= GIVEN EXERCISE =
Copy the listing below in full and skip every picture.

= PROVIDED MATERIAL =
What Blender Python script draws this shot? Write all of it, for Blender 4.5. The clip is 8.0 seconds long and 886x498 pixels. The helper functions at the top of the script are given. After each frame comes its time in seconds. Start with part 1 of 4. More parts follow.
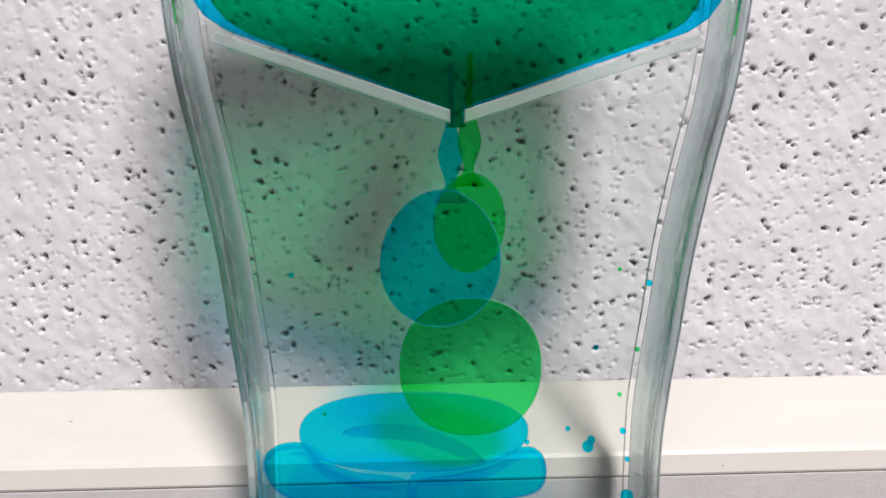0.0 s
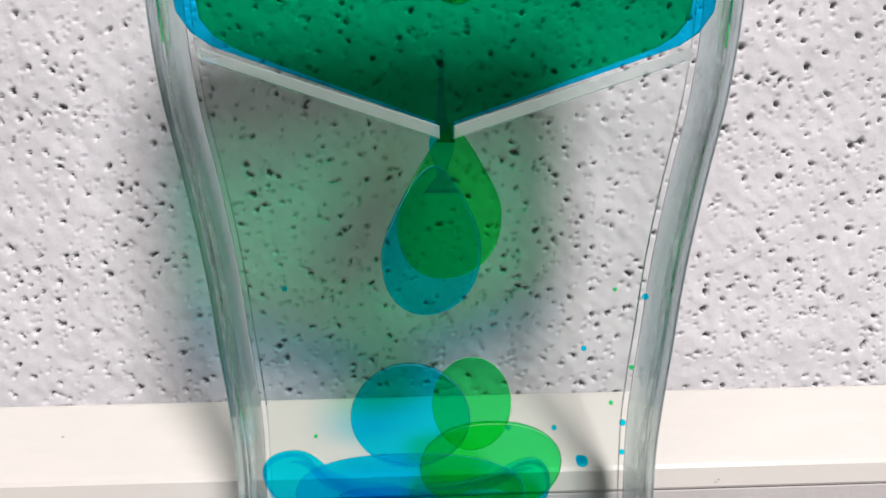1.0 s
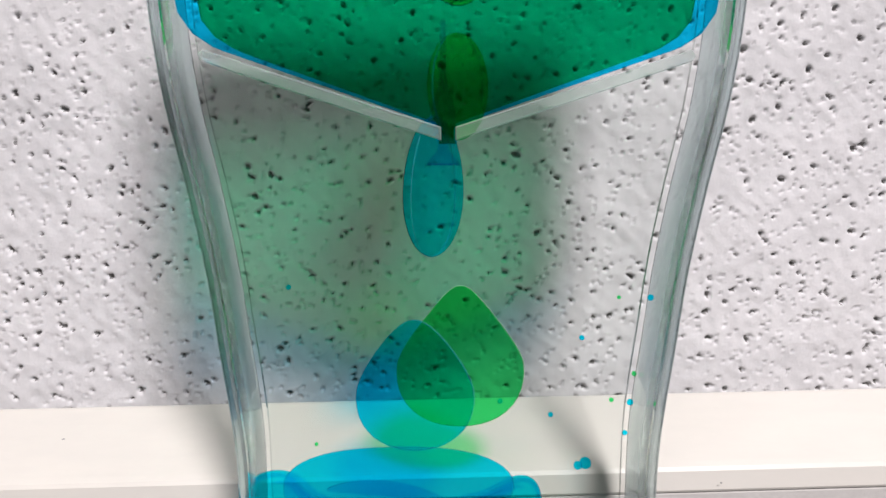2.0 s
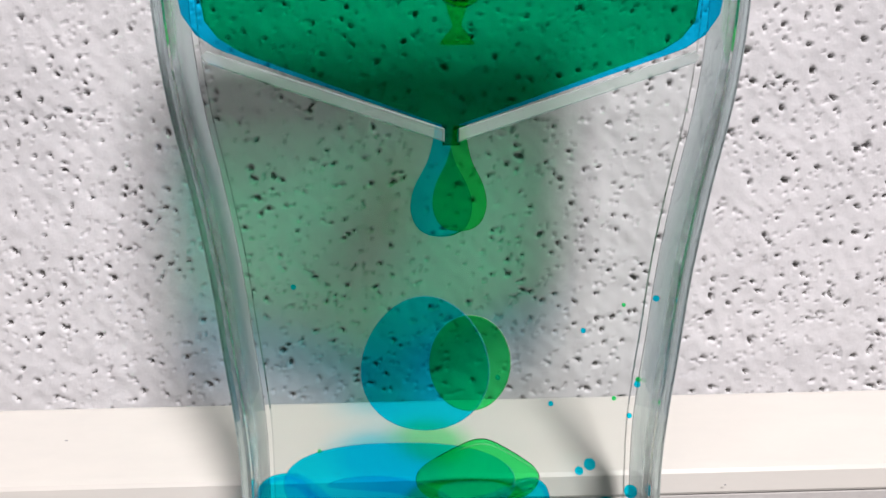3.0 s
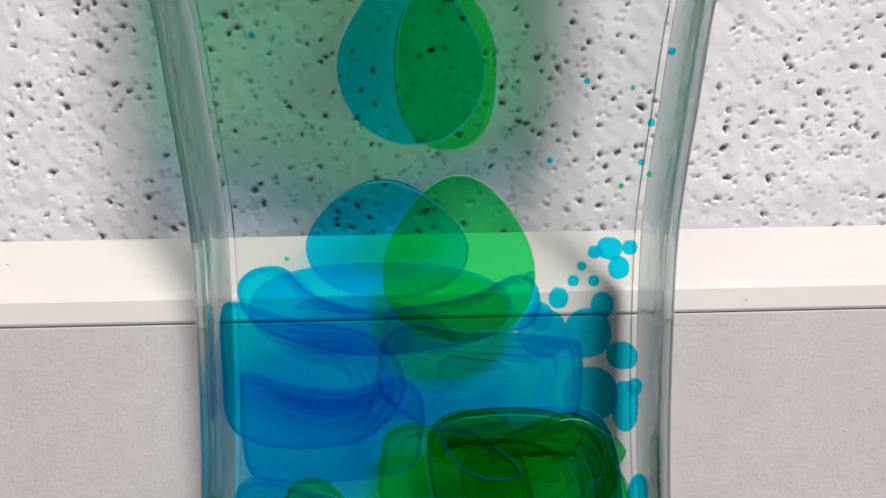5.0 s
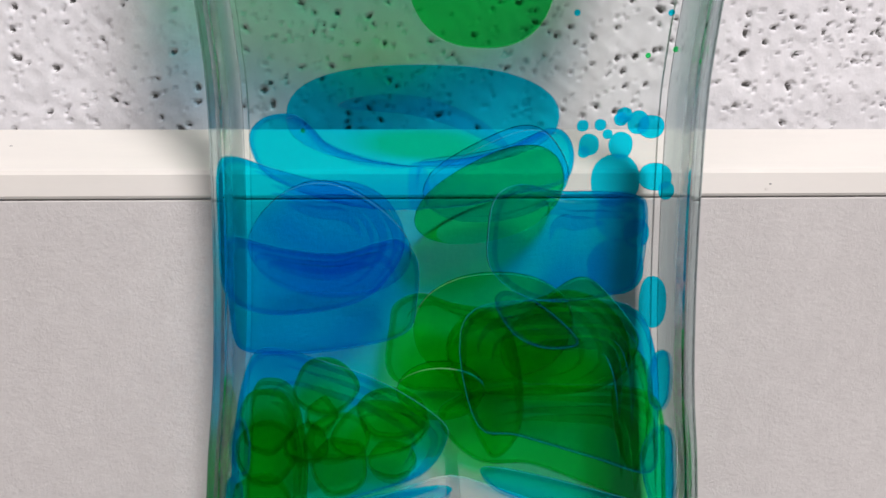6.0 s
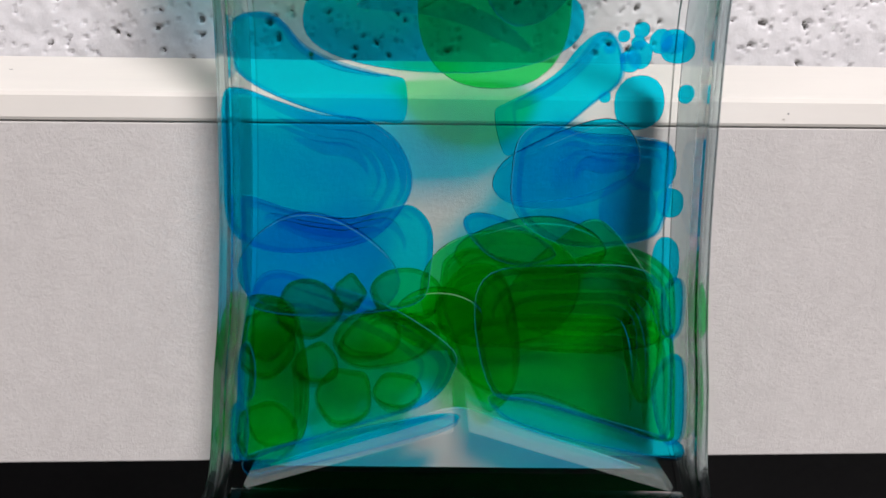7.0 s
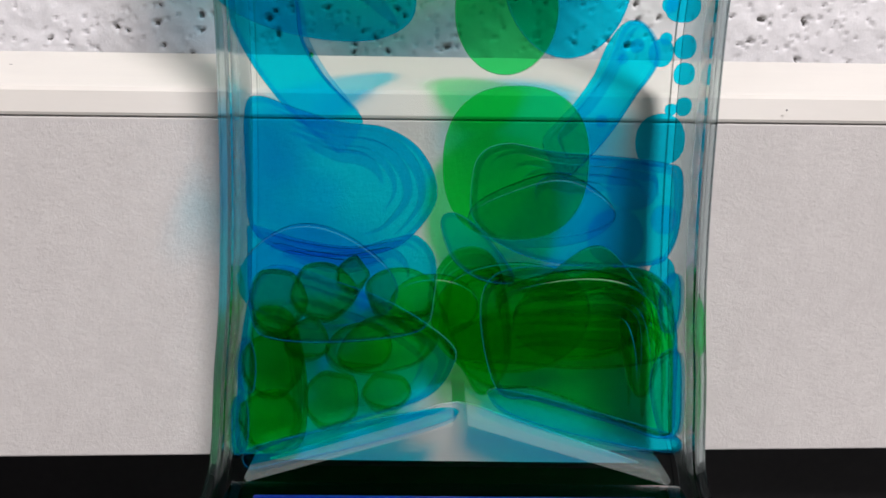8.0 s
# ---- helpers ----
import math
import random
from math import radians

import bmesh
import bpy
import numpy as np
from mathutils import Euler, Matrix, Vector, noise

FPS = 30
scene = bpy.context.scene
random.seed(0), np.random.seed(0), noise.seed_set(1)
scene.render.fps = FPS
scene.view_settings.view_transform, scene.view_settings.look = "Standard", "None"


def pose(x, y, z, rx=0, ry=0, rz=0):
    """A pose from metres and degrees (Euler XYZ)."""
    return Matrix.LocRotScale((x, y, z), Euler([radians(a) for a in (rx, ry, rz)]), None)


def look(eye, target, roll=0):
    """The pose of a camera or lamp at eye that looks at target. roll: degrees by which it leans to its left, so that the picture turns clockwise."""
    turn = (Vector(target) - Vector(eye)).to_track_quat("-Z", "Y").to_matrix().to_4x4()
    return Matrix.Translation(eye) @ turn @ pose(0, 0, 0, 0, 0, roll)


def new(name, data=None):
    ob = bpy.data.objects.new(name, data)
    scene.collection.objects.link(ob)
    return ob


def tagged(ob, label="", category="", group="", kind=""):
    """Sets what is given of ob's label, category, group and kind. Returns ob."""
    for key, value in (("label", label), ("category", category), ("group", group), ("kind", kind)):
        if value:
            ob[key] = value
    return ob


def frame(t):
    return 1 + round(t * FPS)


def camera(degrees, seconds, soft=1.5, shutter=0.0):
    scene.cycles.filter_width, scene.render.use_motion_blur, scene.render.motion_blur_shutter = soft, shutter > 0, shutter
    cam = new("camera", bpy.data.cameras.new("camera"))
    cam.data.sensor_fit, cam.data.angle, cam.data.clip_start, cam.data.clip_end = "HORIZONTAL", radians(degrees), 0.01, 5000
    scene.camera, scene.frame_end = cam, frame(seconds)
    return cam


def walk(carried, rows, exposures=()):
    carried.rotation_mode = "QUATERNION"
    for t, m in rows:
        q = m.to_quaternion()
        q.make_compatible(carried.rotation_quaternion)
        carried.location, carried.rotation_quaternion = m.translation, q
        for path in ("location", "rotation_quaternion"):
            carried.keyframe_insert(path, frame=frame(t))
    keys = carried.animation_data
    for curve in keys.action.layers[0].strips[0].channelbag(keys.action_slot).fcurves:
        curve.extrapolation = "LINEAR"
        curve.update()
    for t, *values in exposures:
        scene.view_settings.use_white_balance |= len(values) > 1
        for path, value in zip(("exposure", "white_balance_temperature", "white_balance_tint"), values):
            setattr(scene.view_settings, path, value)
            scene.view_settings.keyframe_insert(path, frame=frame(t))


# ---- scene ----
# All lengths below are written in centimetres; CM turns them into metres.
CM = 0.01
DESK = -2.2
PATH = [
    (0, (-0.377, -10.267, 13.84), (-0.26, -3.687, 12.777), 0.2),
    (0.5, (-0.273, -10.177, 14.007), (-0.157, -3.593, 12.95), -0.0),
    (1, (-0.21, -10.167, 14.047), (-0.107, -3.587, 12.997), -0.1),
    (1.5, (-0.21, -10.16, 14.0), (-0.113, -3.573, 12.973), -0.1),
    (3, (-0.237, -10.133, 14.013), (-0.163, -3.543, 13.01), -0.1),
    (3.5, (-0.273, -10.113, 13.83), (-0.203, -3.523, 12.813), -0.2),
    (4, (-0.353, -9.807, 13.013), (-0.26, -3.217, 12.007), -0.3),
    (4.5, (-0.087, -9.57, 11.99), (-0.017, -2.99, 10.933), -0.4),
    (5, (-0.027, -9.233, 10.577), (0.063, -2.653, 9.503), -0.2),
    (5.2, (-0.323, -9.363, 10.52), (-0.18, -2.803, 9.33), -0.0),
    (6.5, (-0.43, -9.197, 7.983), (-0.297, -2.62, 6.887), 0.9),
    (7, (-0.517, -9.197, 7.987), (-0.367, -2.663, 6.657), 1.2),
    (7.5, (-0.513, -9.17, 7.937), (-0.36, -2.657, 6.533), 1.2),
    (8, (-0.53, -9.24, 7.983), (-0.367, -2.717, 6.617), 1.3),
]

cam = camera(65.0, 8.0, soft=1.5)
walk(cam, [(t, look([v * CM for v in eye], [v * CM for v in aim], roll)) for t, eye, aim, roll in PATH])

# ---- light: ceiling panels of an office room ----
scene.cycles.transparent_max_bounces = 48
world = bpy.data.worlds.new("room_air")
scene.world = world
world.use_nodes = True
world.node_tree.nodes["Background"].inputs[0].default_value = (0.9, 0.95, 1.0, 1)
world.node_tree.nodes["Background"].inputs[1].default_value = 0.03
scene.view_settings.exposure = 0.0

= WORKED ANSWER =
What Blender Python script draws this shot? Write all of it, for Blender 4.5. The clip is 8.0 seconds long and 886x498 pixels. The helper functions at the top of the script are given. After each frame comes its time in seconds. Start with part 1 of 4. More parts follow.
0.0 s
1.0 s
2.0 s
3.0 s
5.0 s
6.0 s
7.0 s
8.0 s
# ---- helpers ----
import math
import random
from math import radians

import bmesh
import bpy
import numpy as np
from mathutils import Euler, Matrix, Vector, noise

FPS = 30
scene = bpy.context.scene
random.seed(0), np.random.seed(0), noise.seed_set(1)
scene.render.fps = FPS
scene.view_settings.view_transform, scene.view_settings.look = "Standard", "None"


def pose(x, y, z, rx=0, ry=0, rz=0):
    """A pose from metres and degrees (Euler XYZ)."""
    return Matrix.LocRotScale((x, y, z), Euler([radians(a) for a in (rx, ry, rz)]), None)


def look(eye, target, roll=0):
    """The pose of a camera or lamp at eye that looks at target. roll: degrees by which it leans to its left, so that the picture turns clockwise."""
    turn = (Vector(target) - Vector(eye)).to_track_quat("-Z", "Y").to_matrix().to_4x4()
    return Matrix.Translation(eye) @ turn @ pose(0, 0, 0, 0, 0, roll)


def new(name, data=None):
    ob = bpy.data.objects.new(name, data)
    scene.collection.objects.link(ob)
    return ob


def tagged(ob, label="", category="", group="", kind=""):
    """Sets what is given of ob's label, category, group and kind. Returns ob."""
    for key, value in (("label", label), ("category", category), ("group", group), ("kind", kind)):
        if value:
            ob[key] = value
    return ob


def frame(t):
    return 1 + round(t * FPS)


def camera(degrees, seconds, soft=1.5, shutter=0.0):
    scene.cycles.filter_width, scene.render.use_motion_blur, scene.render.motion_blur_shutter = soft, shutter > 0, shutter
    cam = new("camera", bpy.data.cameras.new("camera"))
    cam.data.sensor_fit, cam.data.angle, cam.data.clip_start, cam.data.clip_end = "HORIZONTAL", radians(degrees), 0.01, 5000
    scene.camera, scene.frame_end = cam, frame(seconds)
    return cam


def walk(carried, rows, exposures=()):
    carried.rotation_mode = "QUATERNION"
    for t, m in rows:
        q = m.to_quaternion()
        q.make_compatible(carried.rotation_quaternion)
        carried.location, carried.rotation_quaternion = m.translation, q
        for path in ("location", "rotation_quaternion"):
            carried.keyframe_insert(path, frame=frame(t))
    keys = carried.animation_data
    for curve in keys.action.layers[0].strips[0].channelbag(keys.action_slot).fcurves:
        curve.extrapolation = "LINEAR"
        curve.update()
    for t, *values in exposures:
        scene.view_settings.use_white_balance |= len(values) > 1
        for path, value in zip(("exposure", "white_balance_temperature", "white_balance_tint"), values):
            setattr(scene.view_settings, path, value)
            scene.view_settings.keyframe_insert(path, frame=frame(t))


# ---- scene ----
# All lengths below are written in centimetres; CM turns them into metres.
CM = 0.01
DESK = -2.2
PATH = [
    (0, (-0.377, -10.267, 13.84), (-0.26, -3.687, 12.777), 0.2),
    (0.5, (-0.273, -10.177, 14.007), (-0.157, -3.593, 12.95), -0.0),
    (1, (-0.21, -10.167, 14.047), (-0.107, -3.587, 12.997), -0.1),
    (1.5, (-0.21, -10.16, 14.0), (-0.113, -3.573, 12.973), -0.1),
    (3, (-0.237, -10.133, 14.013), (-0.163, -3.543, 13.01), -0.1),
    (3.5, (-0.273, -10.113, 13.83), (-0.203, -3.523, 12.813), -0.2),
    (4, (-0.353, -9.807, 13.013), (-0.26, -3.217, 12.007), -0.3),
    (4.5, (-0.087, -9.57, 11.99), (-0.017, -2.99, 10.933), -0.4),
    (5, (-0.027, -9.233, 10.577), (0.063, -2.653, 9.503), -0.2),
    (5.2, (-0.323, -9.363, 10.52), (-0.18, -2.803, 9.33), -0.0),
    (6.5, (-0.43, -9.197, 7.983), (-0.297, -2.62, 6.887), 0.9),
    (7, (-0.517, -9.197, 7.987), (-0.367, -2.663, 6.657), 1.2),
    (7.5, (-0.513, -9.17, 7.937), (-0.36, -2.657, 6.533), 1.2),
    (8, (-0.53, -9.24, 7.983), (-0.367, -2.717, 6.617), 1.3),
]

cam = camera(65.0, 8.0, soft=1.5)
walk(cam, [(t, look([v * CM for v in eye], [v * CM for v in aim], roll)) for t, eye, aim, roll in PATH])

# ---- light: ceiling panels of an office room ----
scene.cycles.transparent_max_bounces = 48
world = bpy.data.worlds.new("room_air")
scene.world = world
world.use_nodes = True
world.node_tree.nodes["Background"].inputs[0].default_value = (0.9, 0.95, 1.0, 1)
world.node_tree.nodes["Background"].inputs[1].default_value = 0.03
scene.view_settings.exposure = 0.0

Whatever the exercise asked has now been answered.